The May review may see the Repo Rate hitting a three year low, as the apex organization for monetary policies, the RBI, is expected to bring it down for third time in the year
The Reserve Bank of India realizes the need to support the various economic activities, so as to help them sustain in the current environment. The road to achieving financial solidarity and revive the growth rates of the economy, while keeping inflation levels under control, is one that requires great patience and farsighted vision. The recent developments though, have given the supreme monetary authority of India, the impetus to implement further rate cuts and ease the pressure on the economy.
Economists are confident of further reduction in the Repo rate in the policy review scheduled for May, because of the increased headroom for the Reserve Bank, on account of the reduced inflation levels. Inflation came down below 6 per cent for the first time in 3 years, which has helped the apex organization in its plans to incorporate a further cut in the repo rate, in line with the demands of the industry.

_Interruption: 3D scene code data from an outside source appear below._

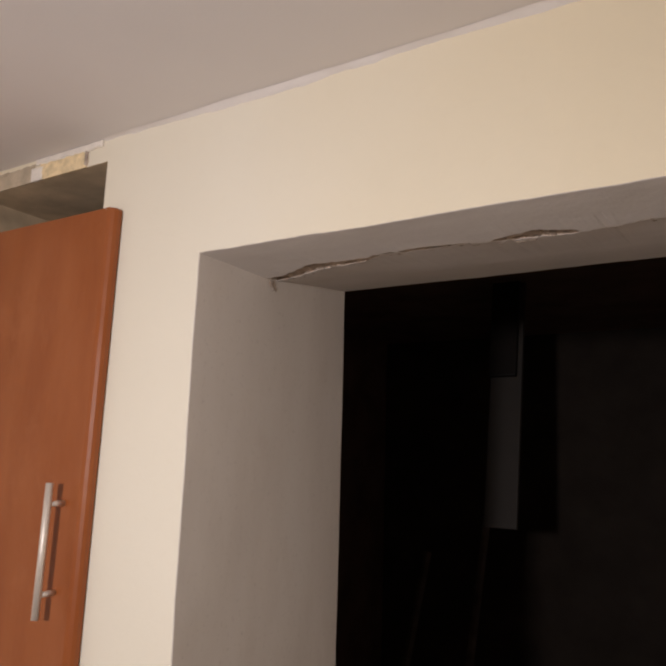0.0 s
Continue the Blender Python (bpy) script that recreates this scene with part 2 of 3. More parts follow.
def bitumen_material():
    """Black bitumen floor, smeared with dust and plaster."""
    m = Mat("bitumen", 0.62).specular(0.25)
    black = m.ramp(m.noise(7, 8, 0.65), (0.3, (0.042, 0.037, 0.035)), (0.7, (0.070, 0.062, 0.059)))
    drift = m.math("MULTIPLY", m.near((0.02, 0.84, 0.0), 0.27), 0.15)
    heap = m.math("ADD", m.math("MULTIPLY", drift, 0.5), m.math("MULTIPLY", m.near((0.105, 0.440, 0.0), 0.15), 0.21))
    film = m.ramp(m.math("ADD", drift, m.noise(8, 13, 0.74)), (0.45, 0.0), (0.58, 0.22), (0.75, 0.48))
    base = m.mix(film, black, (0.19, 0.166, 0.150))
    patch = m.ramp(m.math("ADD", drift, m.noise(12, 15, 0.70)), (0.545, 0.0), (0.575, 0.50), (0.70, 1.0))
    patch = m.mix(1.0, patch, m.ramp(m.noise(70, 10, 0.75), (0.40, 0.35), (0.54, 1.0)), "MULTIPLY")
    base = m.mix(patch, base, (0.35, 0.308, 0.275))
    clump = m.ramp(m.math("ADD", heap, m.noise(38, 12, 0.74, warp=0.2)), (0.615, 0.0), (0.635, 0.55), (0.74, 0.9))
    base = m.mix(clump, base, (0.58, 0.50, 0.435))
    fine = m.ramp(m.noise(110, 12, 0.8), (0.550, 0.0), (0.595, 0.62))
    base = m.mix(fine, base, (0.32, 0.28, 0.25))
    base = m.mix(1.0, base, m.ramp(m.noise(330, 6, 0.78), (0.36, (0.66, 0.66, 0.66)), (0.64, (1.32, 1.32, 1.32))), "MULTIPLY")
    dots = m.ramp(m.math("ADD", m.voronoi(30), m.math("MULTIPLY", m.math("SUBTRACT", m.noise(120, 5, 0.7), 0.5), 0.3)), (0.07, 0.5), (0.14, 0.0))
    dots = m.mix(1.0, dots, m.ramp(m.noise(7, 2), (0.50, 0.0), (0.60, 1.0)), "MULTIPLY")
    base = m.mix(dots, base, (0.42, 0.36, 0.315))
    m.colour(base)
    return m.bump(m.math("ADD", m.noise(70, 10, 0.76), m.math("MULTIPLY", patch, 0.5)), 0.004, 0.7).m


def splash_material():
    m = Mat("dried_plaster", 0.85).specular(0.2)
    base = m.ramp(m.noise(55, 8, 0.7), (0.3, (0.40, 0.34, 0.285)), (0.5, (0.60, 0.535, 0.465)), (0.8, (0.74, 0.68, 0.60)))
    own = m.t.nodes.new("ShaderNodeNewGeometry").outputs["Random Per Island"]
    m.colour(m.mix(m.ramp(own, (0.15, 0.0), (0.9, 0.55)), base, (0.43, 0.385, 0.34)))
    return m.bump(m.noise(90, 5), 0.0012, 0.6).m


def worn_splash_material():
    """Old splashes, trodden thin, with the grey floor showing through."""
    m = Mat("worn_plaster", 0.85).specular(0.2)
    base = m.ramp(m.noise(48, 10, 0.75), (0.32, (0.42, 0.365, 0.31)), (0.5, (0.58, 0.51, 0.44)), (0.66, (0.72, 0.645, 0.565)))
    m.colour(m.mix(m.ramp(m.noise(130, 6, 0.7), (0.58, 0.0), (0.68, 0.4)), base, (0.31, 0.26, 0.22)))
    return m.bump(m.noise(110, 6), 0.0012, 0.6).m


def wood_material():
    """Cherry-coloured veneer with faint upright grain and mottling."""
    m = Mat("cherry_veneer", 0.36).specular(0.35)
    grain = m.noise(8, 6, 0.6, (3, 3, 0.45), 0.4)
    base = m.ramp(grain, (0.28, (0.245, 0.064, 0.0145)), (0.5, (0.27, 0.074, 0.017)), (0.72, (0.295, 0.084, 0.020)))
    mottle = m.ramp(m.noise(6, 4, 0.6, (1.5, 1, 0.6)), (0.42, 0.0), (0.72, 0.55))
    base = m.mix(mottle, base, (0.36, 0.118, 0.038))
    cloud = m.ramp(m.noise(11, 5, 0.65, (1, 1, 0.8), 0.6), (0.55, 0.0), (0.75, 0.25))
    base = m.mix(cloud, base, (0.40, 0.145, 0.055))
    lines = m.ramp(m.noise(70, 4, 0.6, (4, 4, 0.10)), (0.60, 0.0), (0.80, 0.07))
    base = m.mix(lines, base, (0.22, 0.058, 0.016))
    m.colour(base)
    m.rough(m.ramp(m.noise(12, 5), (0.3, 0.30), (0.7, 0.46)))
    return m.bump(m.math("ADD", lines, m.noise(90, 3)), 0.0006, 0.5).m


def plain(name, colour, roughness=0.5, metallic=0.0, spread=0.12, scale=30, bump=0.0008, spec=0.4):
    m = Mat(name, roughness, metallic).specular(spec)
    dark, light = (tuple(min(1.0, v * k) for v in colour) for k in (1 - spread, 1 + spread))
    m.colour(m.ramp(m.noise(scale, 4), (0.3, dark), (0.7, light)))
    return m.bump(m.noise(scale * 4, 3), bump, 0.5).m


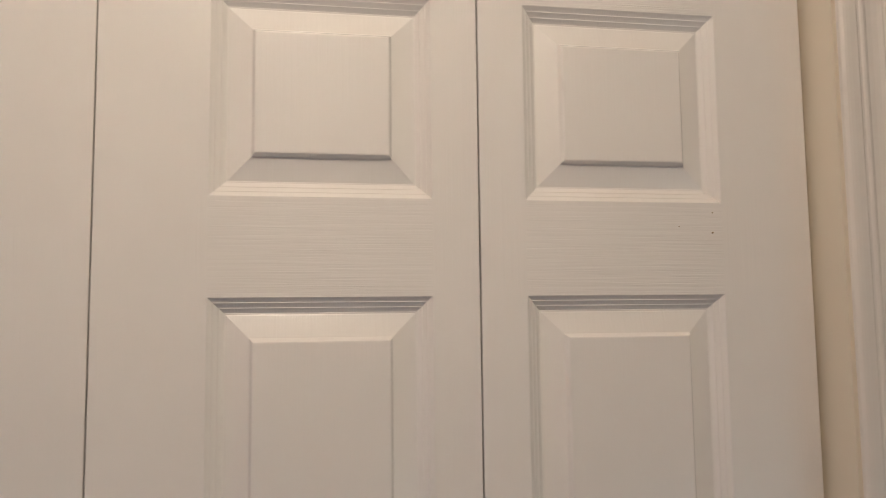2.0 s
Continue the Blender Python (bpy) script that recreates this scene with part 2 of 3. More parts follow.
join(WING, coords(WING, (1, 1, 1)), cloud.inputs["Vector"])
reach = node(WING, "ShaderNodeMath")
reach.operation = "MULTIPLY_ADD"
join(WING, cloud.outputs["Fac"], reach.inputs[0])
reach.inputs[1].default_value = 0.016
join(WING, far.outputs["Value"], reach.inputs[2])
spread = node(WING, "ShaderNodeMath")
spread.operation = "MULTIPLY"
spread.inputs[1].default_value = 28.0
join(WING, reach.outputs[0], spread.inputs[0])
join(WING, ramp(WING, spread.outputs[0], [(0.30, (0.22, 0.48, 0.50)), (0.56, (0.38, 0.61, 0.60)), (0.76, (0.64, 0.74, 0.69)), (0.95, (0.80, 0.77, 0.69))]), bsdf(WING).inputs["Base Color"])
bump(WING, cloud.outputs["Fac"], 0.3, 0.0008)
GLASS_SHADE = bpy.data.materials.new("lit_opal_glass")
GLASS_SHADE.use_nodes = True
bsdf(GLASS_SHADE).inputs["Base Color"].default_value = (0.8, 0.78, 0.72, 1)
bsdf(GLASS_SHADE).inputs["Emission Color"].default_value = (*LAMP_COLOUR, 1)
bsdf(GLASS_SHADE).inputs["Emission Strength"].default_value = LAMP_POWER


# ---- mesh helpers ----
def mesh_of(bm, name, mat, smooth=False):
    me = bpy.data.meshes.new(name)
    bmesh.ops.recalc_face_normals(bm, faces=bm.faces[:])
    for f in bm.faces:
        f.smooth = smooth
    bm.to_mesh(me)
    bm.free()
    me.materials.append(mat)
    return me


def part(name, bm, mat, parent, label="", smooth=False, at=None):
    """Link one bmesh (or a finished mesh) as a part of parent."""
    me = bm if isinstance(bm, bpy.types.Mesh) else mesh_of(bm, name, mat, smooth)
    ob = new(name, me)
    ob.parent = parent
    if at is not None:
        ob.matrix_local = at
    return tagged(ob, label=label)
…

Even though the rate cut is extremely probable, it would be extremely naïve to think that the RBI would follow up with similar announcements in the future. The condition, even though has improved, is not in a state where the bank can let go of its cautious approach. While the wholesale inflation has dipped to manageable levels, the retail inflation has still not subsided sufficiently and the difference continues to be massive. Reduced gold prices, crude oil prices and the aforementioned factors, will lead the RBI into implementing a rate cut, but it may the last one for a while.